▸ **Brief**:
Every line containing the word "Euler" needs to be found and copied.

▸ **Given data**:
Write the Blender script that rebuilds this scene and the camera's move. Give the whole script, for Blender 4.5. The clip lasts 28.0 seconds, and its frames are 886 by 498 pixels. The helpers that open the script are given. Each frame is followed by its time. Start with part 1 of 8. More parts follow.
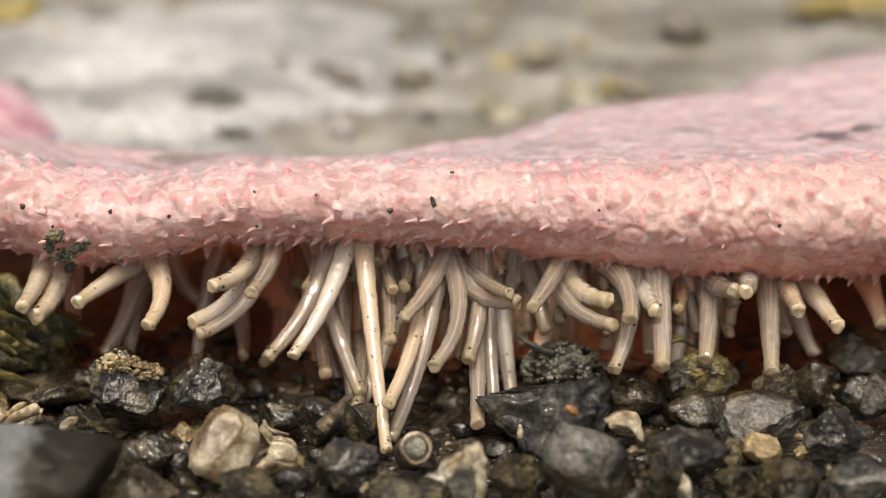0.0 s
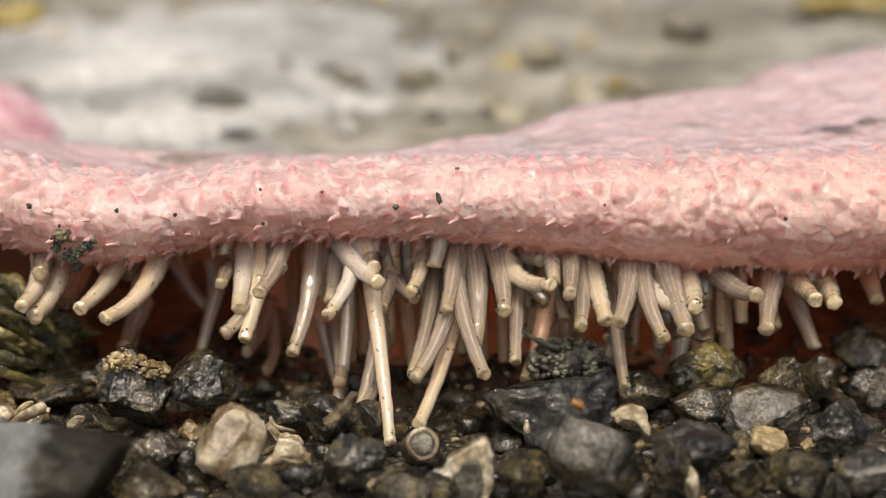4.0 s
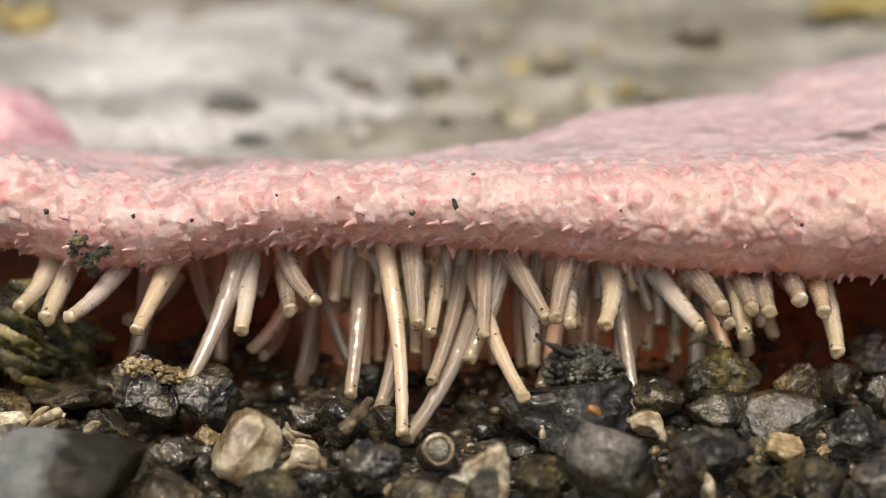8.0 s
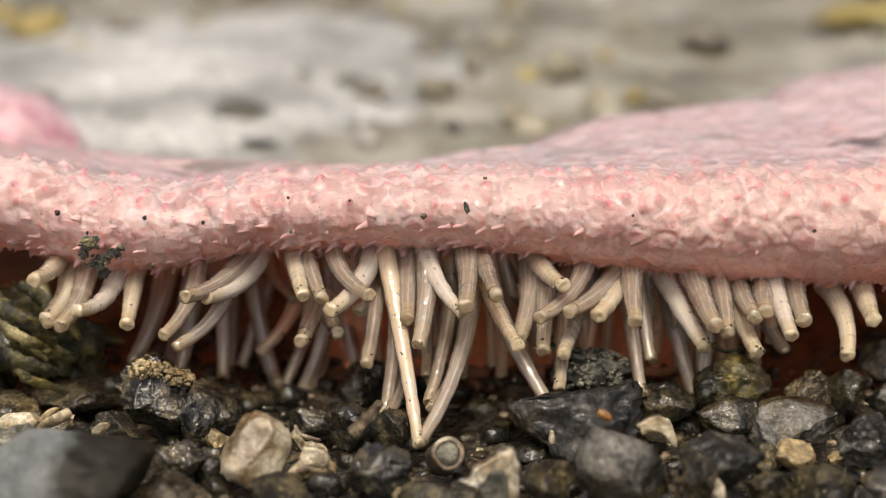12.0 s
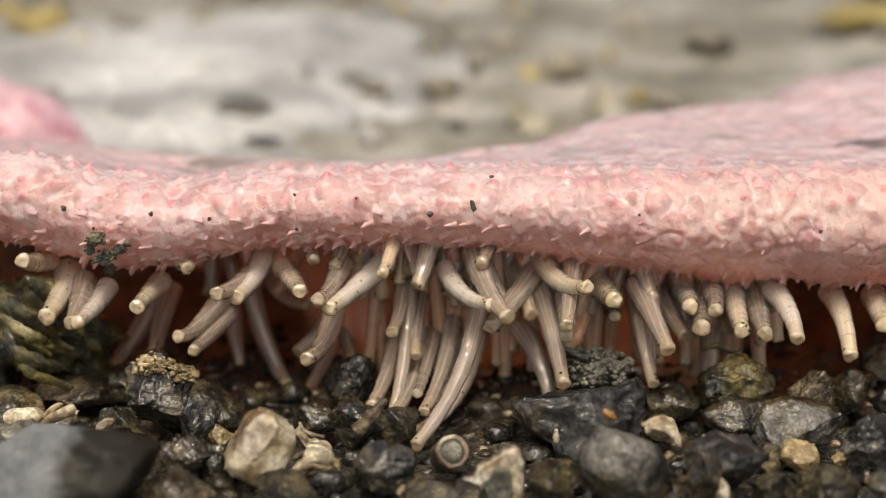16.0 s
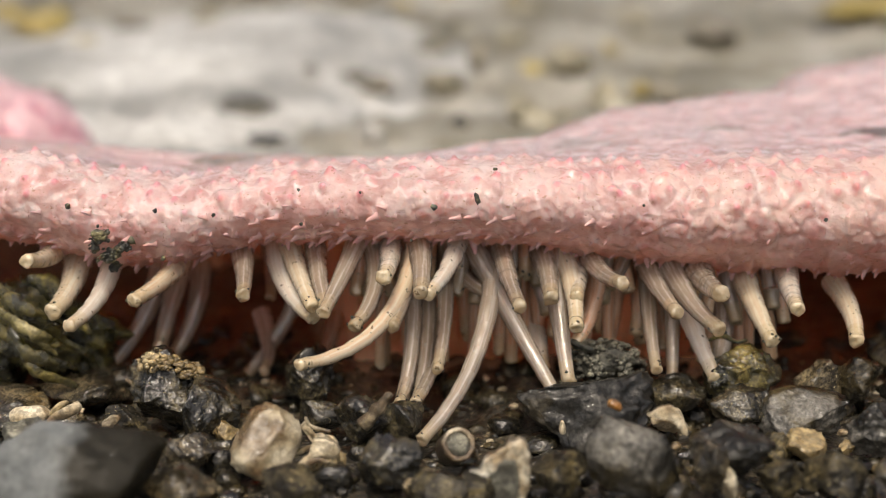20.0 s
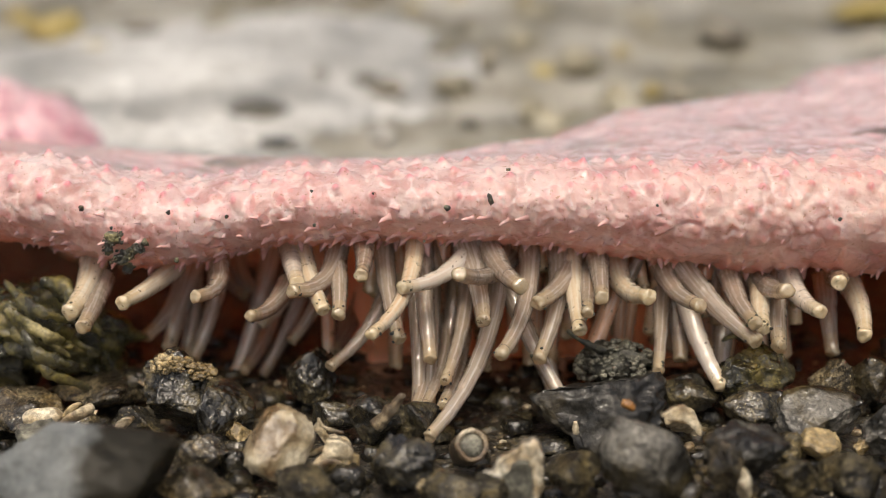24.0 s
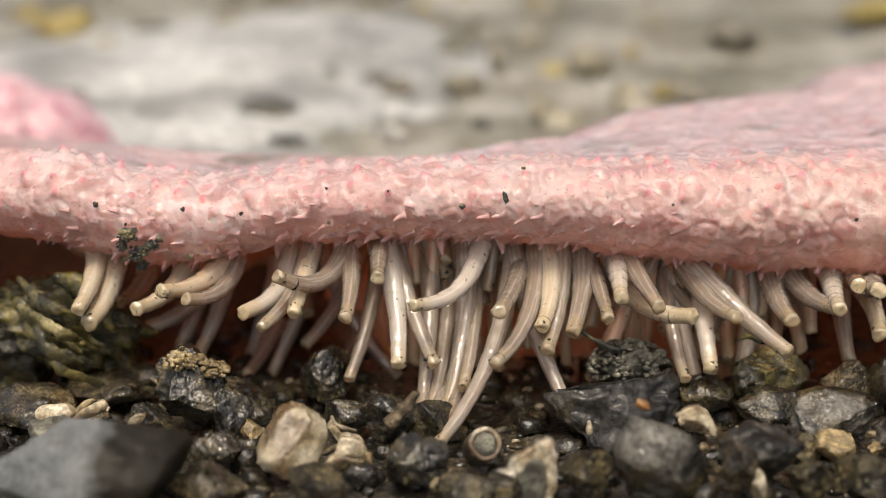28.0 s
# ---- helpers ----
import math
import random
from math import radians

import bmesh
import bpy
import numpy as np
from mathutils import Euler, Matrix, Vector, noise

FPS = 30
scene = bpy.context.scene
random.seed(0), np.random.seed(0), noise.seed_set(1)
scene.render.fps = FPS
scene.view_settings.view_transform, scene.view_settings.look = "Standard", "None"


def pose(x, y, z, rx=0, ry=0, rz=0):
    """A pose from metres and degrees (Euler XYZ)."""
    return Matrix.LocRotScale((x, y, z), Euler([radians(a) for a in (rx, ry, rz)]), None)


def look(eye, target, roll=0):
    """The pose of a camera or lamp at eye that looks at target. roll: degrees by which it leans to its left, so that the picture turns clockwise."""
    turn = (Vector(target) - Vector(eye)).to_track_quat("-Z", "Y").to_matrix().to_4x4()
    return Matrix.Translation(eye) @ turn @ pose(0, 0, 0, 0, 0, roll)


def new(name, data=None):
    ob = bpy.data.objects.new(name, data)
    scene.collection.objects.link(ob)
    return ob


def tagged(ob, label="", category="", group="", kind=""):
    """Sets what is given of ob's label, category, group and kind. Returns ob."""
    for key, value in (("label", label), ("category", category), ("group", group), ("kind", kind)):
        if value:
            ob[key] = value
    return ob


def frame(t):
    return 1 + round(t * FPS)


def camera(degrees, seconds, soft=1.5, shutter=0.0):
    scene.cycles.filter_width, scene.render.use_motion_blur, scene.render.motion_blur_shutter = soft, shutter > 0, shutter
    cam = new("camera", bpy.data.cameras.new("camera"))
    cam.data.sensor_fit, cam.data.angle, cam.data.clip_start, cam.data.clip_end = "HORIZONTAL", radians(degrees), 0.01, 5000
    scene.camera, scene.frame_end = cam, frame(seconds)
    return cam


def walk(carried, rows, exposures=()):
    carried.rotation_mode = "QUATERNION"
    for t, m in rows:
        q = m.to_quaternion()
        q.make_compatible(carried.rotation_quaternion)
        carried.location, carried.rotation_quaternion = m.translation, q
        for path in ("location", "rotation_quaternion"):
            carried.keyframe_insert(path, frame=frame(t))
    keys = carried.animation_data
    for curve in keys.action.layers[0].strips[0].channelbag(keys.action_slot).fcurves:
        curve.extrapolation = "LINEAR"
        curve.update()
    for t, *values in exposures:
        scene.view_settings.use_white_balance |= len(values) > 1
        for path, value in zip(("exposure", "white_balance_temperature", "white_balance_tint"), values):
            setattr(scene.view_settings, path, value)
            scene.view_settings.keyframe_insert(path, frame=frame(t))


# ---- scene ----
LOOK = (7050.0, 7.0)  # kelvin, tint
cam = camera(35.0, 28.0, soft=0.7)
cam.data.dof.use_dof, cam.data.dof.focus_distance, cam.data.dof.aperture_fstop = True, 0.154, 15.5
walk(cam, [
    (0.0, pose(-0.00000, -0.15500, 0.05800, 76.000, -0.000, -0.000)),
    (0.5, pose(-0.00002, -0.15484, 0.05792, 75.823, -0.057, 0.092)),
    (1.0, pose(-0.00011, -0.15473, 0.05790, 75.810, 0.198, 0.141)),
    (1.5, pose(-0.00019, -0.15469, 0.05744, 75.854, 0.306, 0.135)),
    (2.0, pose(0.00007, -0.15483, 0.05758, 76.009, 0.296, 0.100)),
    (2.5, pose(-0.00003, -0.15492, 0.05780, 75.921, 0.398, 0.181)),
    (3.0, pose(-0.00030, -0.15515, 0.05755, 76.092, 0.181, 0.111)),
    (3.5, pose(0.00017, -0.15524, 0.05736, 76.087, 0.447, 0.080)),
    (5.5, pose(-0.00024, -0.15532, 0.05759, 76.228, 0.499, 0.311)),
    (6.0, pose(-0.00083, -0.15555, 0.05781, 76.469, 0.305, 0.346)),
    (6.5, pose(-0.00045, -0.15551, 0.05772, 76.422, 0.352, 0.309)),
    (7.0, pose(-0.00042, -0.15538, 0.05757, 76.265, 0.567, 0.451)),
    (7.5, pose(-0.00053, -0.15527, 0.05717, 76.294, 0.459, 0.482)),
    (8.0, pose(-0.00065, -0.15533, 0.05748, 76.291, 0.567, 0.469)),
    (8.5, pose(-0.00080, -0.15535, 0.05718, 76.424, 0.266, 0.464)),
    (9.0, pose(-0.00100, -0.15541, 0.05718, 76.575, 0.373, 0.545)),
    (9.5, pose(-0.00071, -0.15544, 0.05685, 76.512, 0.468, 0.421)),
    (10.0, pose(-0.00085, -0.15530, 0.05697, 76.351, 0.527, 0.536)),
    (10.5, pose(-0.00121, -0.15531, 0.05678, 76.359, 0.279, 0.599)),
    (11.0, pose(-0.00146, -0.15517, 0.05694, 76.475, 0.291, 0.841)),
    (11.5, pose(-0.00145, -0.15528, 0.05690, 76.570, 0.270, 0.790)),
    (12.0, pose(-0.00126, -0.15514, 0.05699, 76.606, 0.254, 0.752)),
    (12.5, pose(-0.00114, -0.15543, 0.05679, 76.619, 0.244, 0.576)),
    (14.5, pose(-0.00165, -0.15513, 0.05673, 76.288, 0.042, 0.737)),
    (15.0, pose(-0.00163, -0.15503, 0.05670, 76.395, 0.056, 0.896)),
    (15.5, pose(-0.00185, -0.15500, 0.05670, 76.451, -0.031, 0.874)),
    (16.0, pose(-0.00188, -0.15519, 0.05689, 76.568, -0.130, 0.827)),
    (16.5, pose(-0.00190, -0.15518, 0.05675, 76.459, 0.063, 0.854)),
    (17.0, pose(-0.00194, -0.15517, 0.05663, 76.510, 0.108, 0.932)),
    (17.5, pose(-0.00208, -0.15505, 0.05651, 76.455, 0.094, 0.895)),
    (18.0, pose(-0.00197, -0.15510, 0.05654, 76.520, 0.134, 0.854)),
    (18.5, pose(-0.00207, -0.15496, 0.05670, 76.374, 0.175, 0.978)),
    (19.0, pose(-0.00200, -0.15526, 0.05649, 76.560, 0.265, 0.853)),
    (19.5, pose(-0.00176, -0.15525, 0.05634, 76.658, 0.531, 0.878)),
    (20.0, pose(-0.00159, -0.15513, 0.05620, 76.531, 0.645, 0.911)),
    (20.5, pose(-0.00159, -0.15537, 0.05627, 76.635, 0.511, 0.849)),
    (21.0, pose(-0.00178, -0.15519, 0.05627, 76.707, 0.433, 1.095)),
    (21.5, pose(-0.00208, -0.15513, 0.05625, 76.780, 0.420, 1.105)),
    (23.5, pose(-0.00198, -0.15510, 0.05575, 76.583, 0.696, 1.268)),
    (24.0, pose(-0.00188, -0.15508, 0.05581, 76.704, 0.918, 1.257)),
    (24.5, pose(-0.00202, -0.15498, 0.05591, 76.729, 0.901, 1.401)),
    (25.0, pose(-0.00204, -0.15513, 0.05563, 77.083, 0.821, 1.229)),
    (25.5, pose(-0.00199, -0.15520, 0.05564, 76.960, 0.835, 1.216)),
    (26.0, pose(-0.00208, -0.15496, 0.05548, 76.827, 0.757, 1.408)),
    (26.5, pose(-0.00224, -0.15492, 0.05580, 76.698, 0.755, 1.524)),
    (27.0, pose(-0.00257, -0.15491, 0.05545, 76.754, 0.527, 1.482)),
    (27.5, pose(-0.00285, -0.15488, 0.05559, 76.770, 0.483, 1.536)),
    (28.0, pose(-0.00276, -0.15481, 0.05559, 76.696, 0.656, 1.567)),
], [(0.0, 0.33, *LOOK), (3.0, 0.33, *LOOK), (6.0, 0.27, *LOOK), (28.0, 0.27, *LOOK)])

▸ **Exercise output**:
from mathutils import Euler, Matrix, Vector, noise
    """A pose from metres and degrees (Euler XYZ)."""
    return Matrix.LocRotScale((x, y, z), Euler([radians(a) for a in (rx, ry, rz)]), None)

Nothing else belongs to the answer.